Our Research

Precision Exercise Medicine for the Brain: Untangling the Neurotrophic Benefits of Exercise

Our work straddles the fields of neuroscience and metabolism, using an integrated physiology approach to understand diseases of the Central Nervous System (CNS). Regular exercise plays an essential role in maintaining healthy neurocognitive function and immunometabolism in the brain. However, the detailed molecular signals that communicate from the periphery to the brain during exercise remain poorly understood. We have recently identified specific skeletal muscle pathways that potentially drive the benefits of exercise in the aging and neurodegenerative disease brain. The ultimate goal of our lab is to understand the molecular determinants underlying the beneficial effects of exercise on the brain.

Skeletal muscle and the CNS share similar transcriptional alterations in metabolic pathways during aging, suggesting common pathways that culminate in age-associated metabolic drift. However, the complex molecular and endocrine mechanisms that underlie these global transcriptional changes, and the role they play in driving the established local and systemic benefits of exercise remains poorly understood.
We are building an integrated transcriptional precision medicine atlas between skeletal muscle and the CNS, determine the nodes of muscle metabolism that drive exercise-dependent neuroprotection and isolate the contribution of skeletal muscle protein homeostasis (proteostasis) to this process.

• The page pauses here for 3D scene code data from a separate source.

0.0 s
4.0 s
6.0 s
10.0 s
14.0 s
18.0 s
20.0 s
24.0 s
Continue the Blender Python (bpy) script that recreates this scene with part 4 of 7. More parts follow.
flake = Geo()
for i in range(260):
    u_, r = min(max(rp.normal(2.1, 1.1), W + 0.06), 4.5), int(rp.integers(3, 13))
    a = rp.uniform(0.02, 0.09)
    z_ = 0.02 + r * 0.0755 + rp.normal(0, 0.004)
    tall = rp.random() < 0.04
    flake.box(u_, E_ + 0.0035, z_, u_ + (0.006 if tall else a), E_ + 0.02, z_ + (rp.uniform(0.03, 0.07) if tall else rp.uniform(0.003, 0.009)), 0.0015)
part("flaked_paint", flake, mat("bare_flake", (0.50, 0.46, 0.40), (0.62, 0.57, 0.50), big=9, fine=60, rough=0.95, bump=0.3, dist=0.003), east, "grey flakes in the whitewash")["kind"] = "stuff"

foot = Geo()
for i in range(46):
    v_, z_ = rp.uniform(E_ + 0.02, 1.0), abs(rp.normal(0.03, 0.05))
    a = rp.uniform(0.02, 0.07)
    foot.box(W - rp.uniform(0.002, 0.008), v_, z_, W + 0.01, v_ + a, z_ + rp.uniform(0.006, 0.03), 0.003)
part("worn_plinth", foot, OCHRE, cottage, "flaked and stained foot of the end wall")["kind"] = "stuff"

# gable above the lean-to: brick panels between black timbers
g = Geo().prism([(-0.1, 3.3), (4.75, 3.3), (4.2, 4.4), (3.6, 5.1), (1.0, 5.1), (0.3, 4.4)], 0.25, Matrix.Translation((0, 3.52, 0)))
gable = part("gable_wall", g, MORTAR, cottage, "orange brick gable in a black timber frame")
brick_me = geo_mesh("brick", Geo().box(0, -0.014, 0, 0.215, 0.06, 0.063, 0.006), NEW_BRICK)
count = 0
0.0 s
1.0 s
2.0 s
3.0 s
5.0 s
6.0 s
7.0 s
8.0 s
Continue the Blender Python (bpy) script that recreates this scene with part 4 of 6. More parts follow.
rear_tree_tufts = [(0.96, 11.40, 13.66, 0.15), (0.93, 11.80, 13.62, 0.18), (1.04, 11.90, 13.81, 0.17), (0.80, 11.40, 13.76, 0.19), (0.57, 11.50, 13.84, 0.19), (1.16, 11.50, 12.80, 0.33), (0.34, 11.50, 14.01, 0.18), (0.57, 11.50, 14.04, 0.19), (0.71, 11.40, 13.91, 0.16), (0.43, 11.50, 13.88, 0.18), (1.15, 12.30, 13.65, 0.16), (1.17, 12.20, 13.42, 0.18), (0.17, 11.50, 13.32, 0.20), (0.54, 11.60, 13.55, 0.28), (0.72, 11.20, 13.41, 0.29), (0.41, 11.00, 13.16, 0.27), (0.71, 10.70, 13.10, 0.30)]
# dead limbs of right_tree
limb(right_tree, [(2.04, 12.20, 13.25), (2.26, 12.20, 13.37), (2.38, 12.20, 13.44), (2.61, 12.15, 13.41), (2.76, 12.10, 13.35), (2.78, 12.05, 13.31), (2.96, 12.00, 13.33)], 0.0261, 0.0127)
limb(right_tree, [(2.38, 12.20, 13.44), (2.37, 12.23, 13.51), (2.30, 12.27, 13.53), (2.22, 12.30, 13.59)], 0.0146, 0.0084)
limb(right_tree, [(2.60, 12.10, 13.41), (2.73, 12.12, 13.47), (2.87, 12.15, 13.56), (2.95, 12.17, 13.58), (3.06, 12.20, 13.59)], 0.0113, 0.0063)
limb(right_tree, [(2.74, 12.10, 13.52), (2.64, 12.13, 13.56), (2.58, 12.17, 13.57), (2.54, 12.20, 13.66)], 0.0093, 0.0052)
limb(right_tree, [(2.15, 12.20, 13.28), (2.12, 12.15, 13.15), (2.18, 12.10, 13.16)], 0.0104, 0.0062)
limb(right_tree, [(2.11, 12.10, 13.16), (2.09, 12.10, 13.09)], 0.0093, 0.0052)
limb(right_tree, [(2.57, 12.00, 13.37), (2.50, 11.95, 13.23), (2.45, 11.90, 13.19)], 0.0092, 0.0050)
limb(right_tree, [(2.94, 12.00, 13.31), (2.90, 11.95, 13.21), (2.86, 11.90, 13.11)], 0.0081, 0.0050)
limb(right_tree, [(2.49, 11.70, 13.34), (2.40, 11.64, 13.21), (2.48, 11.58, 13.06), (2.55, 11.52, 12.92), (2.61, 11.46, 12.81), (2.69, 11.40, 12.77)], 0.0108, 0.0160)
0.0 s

This new and substantively different approach to integrated neuroscience will contribute to a paradigm shift in our current view of inter-organ communication, directly integrating metabolic and transcriptional changes in the periphery to CNS function and health.

Long Term Goals

In the next 5-10 years, we will identify exactly how exercise is good for the brain. We are uniquely positioned to answer this question given our research strengths in neuroscience, exercise physiology and brain aging, as well as our powerful animal model with targeted activation of our newly identified inter-organ communication network that is also highly responsive to exercise (ie. the muscle to brain axis). Using differential network analysis of data from biochemical and phenotypic assays, machine learning and integrated network analyses, we will unravel how age, sex, diet, genetics, and other critical factors can modify brain responses to exercise (Figure 1). We will be working towards developing ‘exercise in a pill’ therapies for age- and neurodegenerative disease-associated cognitive decline (Figure 1).